Santa, Mrs. Claus working to spread joy
Exactly, Steve and Sylvia Schneeberger say.
Bringing Santa to life is a his-and-her thing for this Evansville couple.
Steve became interested in playing the jolly, old elf after reading a December 2005 newspaper article about a Janesville man who received a diploma from a Santa school in Michigan.
By April, Steve was growing a beard.
His wife, Sylvia, also dreamed of bringing joy and laughter to people. She thought she'd like to be a clown.
"Instead of a clown, I'm Mrs. Claus, and we get to do it together," Sylvia said.
Some Santas are lucky to have elves.
Steve said he wouldn't be Santa without his wife.
"She is such an asset to what we do," Steve said.
Mrs. Claus is not a common commodity, so the Kris Kringle couple have become a great marketing tool.
Both Schneebergers have received diplomas from the Michigan Santa school.
For his day job, Steve trims his bushy beard when he travels to foreign embassies for the U.S. Department of Agriculture in Madison.
As Mrs. Claus, Sylvia—she works at the M & I Bank in Evansville—lightens her hair and puts on wire rims, a white hat and bloomers. She carries a basket and wears a lace apron that Steve brought back from Belgium.
Sylvia has room to flesh out her character. Mrs. Claus' first name, for instance, has never been printed in literature. And during the couple's novice year, she was asked what it was.
"I just came up with Crystal Claus," she said.
The couple are getting good at thinking on their feet.
The pair continue to fine-tune their act.
Mrs. Santa keeps the tykes occupied when they get antsy waiting for a turn on Santa's lap. A favorite diversion is a lighted thumb. She tells the children she sneaked out Rudolph's nose.
Her calm voice and grandmotherly presence soothe jittery children who are not all that sure about Santa. Sometimes, a child is more comfortable sitting on Mrs. Claus' lap, and Santa will slip behind them for the requisite picture.

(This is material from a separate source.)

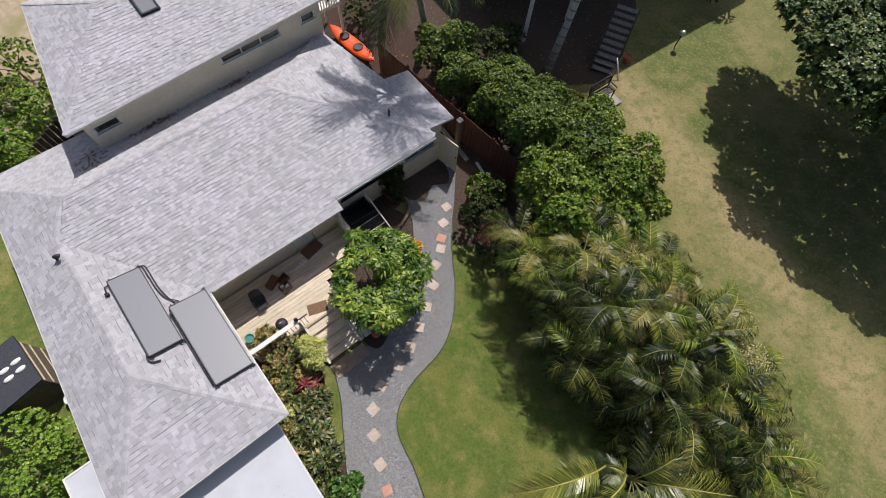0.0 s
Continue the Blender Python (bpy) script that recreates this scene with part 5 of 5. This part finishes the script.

The couple have discovered that children are very interested in the reindeer, and the animals' whereabouts is the most-asked question.
They answer that the reindeer have magical powers only one night a year. Otherwise, Mr. and Mrs. Claus are left to hoof it in a vehicle.
This time of year, Steve usually wears red. With his bleached beard, flannel shirt and suspenders, he looks just like an off-duty Santa.
So, he carries a card for youngsters he sees pondering his true identity.
The card has a picture of himself in costume with his index finger to his lips. It reads, "Shhhhh … You just met Santa."
"Their faces, their eyes—they just glow," Steve said.
Once, in a Madison restaurant, a young boy at a nearby table kept leaning around his dad to stare at Steve.
"I finished my lunch, took my tray up and was throwing the garbage away," Steve said. "He (the boy) looked up, and all he said was, 'Where's your reindeer?'"
The couple take care not to wear red around their own young grandchildren to keep the myth alive for them, too.
The couple enjoy dispensing holiday joy.
"It brings joy to my heart that I'm doing this," Steve said. "We like to make people smile … and Santa always does that."
"Just bringing the spirit of Christmas into people's lives with Santa and Mrs. Claus keeps us going," Sylvia said.